# COLLECTED DATA start
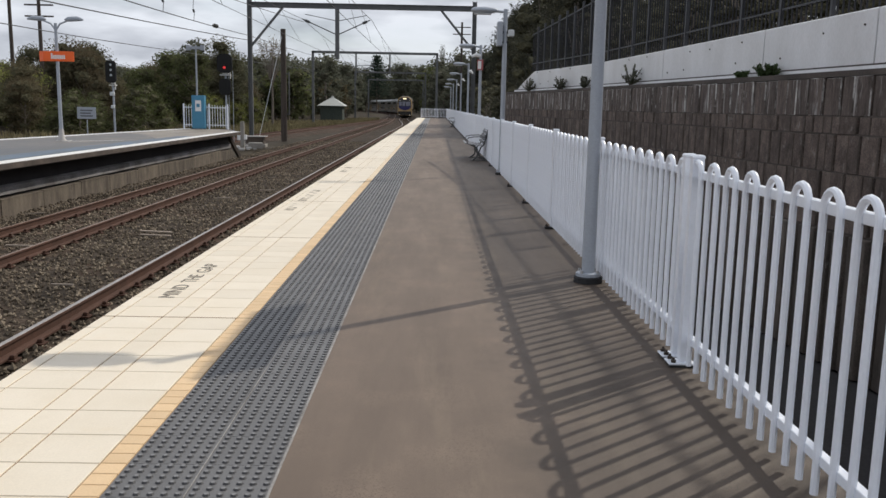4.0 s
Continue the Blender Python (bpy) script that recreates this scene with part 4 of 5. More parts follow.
def pine(x, y, z, height, spread, seed):
    rng = random.Random(seed)
    t = thing("pine_tree", "tall dark layered pine tree", "tree", pose(x, y, z), "bushland trees")
    tr = Shape().tube([(0, 0, 0), (0, 0, height)], [0.3, 0.04], 7)
    s = Shape()
    for k in range(13):
        u = 0.3 + 0.7 * k / 13
        for i in range(7):
            a = i * 0.9 + k * 0.5
            l = spread * (1.04 - u) ** 0.8 * rng.uniform(0.75, 1.1)
            tip = Vector((math.cos(a) * l, math.sin(a) * l, height * u + 0.3 * l * 0.4))
            tr.tube([(0, 0, height * u), tip], [0.06, 0.015], 4)
            for j in range(46):
                p = Vector((0, 0, height * u)).lerp(tip, rng.uniform(0.15, 1.05)) + Vector((rng.gauss(0, 0.4), rng.gauss(0, 0.4), rng.gauss(0, 0.28)))
                d = Vector((rng.gauss(0, 1), rng.gauss(0, 1), rng.gauss(0, 0.4))).normalized() * 0.4
                e = Vector((rng.gauss(0, 1), rng.gauss(0, 1), rng.gauss(0, 1))).normalized() * 0.16
                s.add([p - d, p + e, p + d, p - e], [(0, 1, 2, 3)])
    part("trunk", tr, M["bark"], t)
    part("crown", s, M["leaf_pine"], t)


def sparse_tree(x, y, z, height, spread, fork, leaf_key, seed, label):
    """A bare stem that fans out into thin limbs with few leaves."""
    rng = random.Random(seed)
    t = thing("tree", label, "tree", pose(x, y, z), "bushland trees")
    tr = Shape().tube([(0, 0, 0), (0.05, 0, fork * 0.6), (0, 0, fork)], [0.16, 0.12, 0.09], 7)
    lv = Shape()
    for k in range(26):
        a = k * 2.4
        w = spread * math.sqrt((k + 0.5) / 26)
        tip = Vector((math.cos(a) * w, math.sin(a) * w, height - 0.22 * (height - fork) * (w / spread) ** 2 - rng.uniform(0, 0.6)))
        foot = Vector((0, 0, fork - rng.uniform(0, 0.8)))
        mid = foot.lerp(tip, 0.55) + Vector((rng.gauss(0, 0.1), rng.gauss(0, 0.1), 0.1))
        tr.tube([foot, mid, tip], [0.045, 0.028, 0.012], 5)
        for j in range(34):
            p = mid.lerp(tip, rng.uniform(0.1, 1.1)) + Vector((rng.gauss(0, 0.16), rng.gauss(0, 0.16), rng.gauss(0, 0.16)))
            d = Vector((rng.gauss(0, 1), rng.gauss(0, 1), rng.gauss(0, 1))).normalized() * 0.12
            e = Vector((rng.gauss(0, 1), rng.gauss(0, 1), rng.gauss(0, 1))).normalized() * 0.05
            lv.add([p - d, p + e, p + d, p - e], [(0, 1, 2, 3)])
    part("trunk", tr, M["bark"], t)
    part("crown", lv, M[leaf_key], t)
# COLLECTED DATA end
SET TASK — Copy every line of the listing containing the string "with".

RESPONSE TO THE TASK —
Continue the Blender Python (bpy) script that recreates this scene with part 4 of 5. More parts follow.
    """A bare stem that fans out into thin limbs with few leaves."""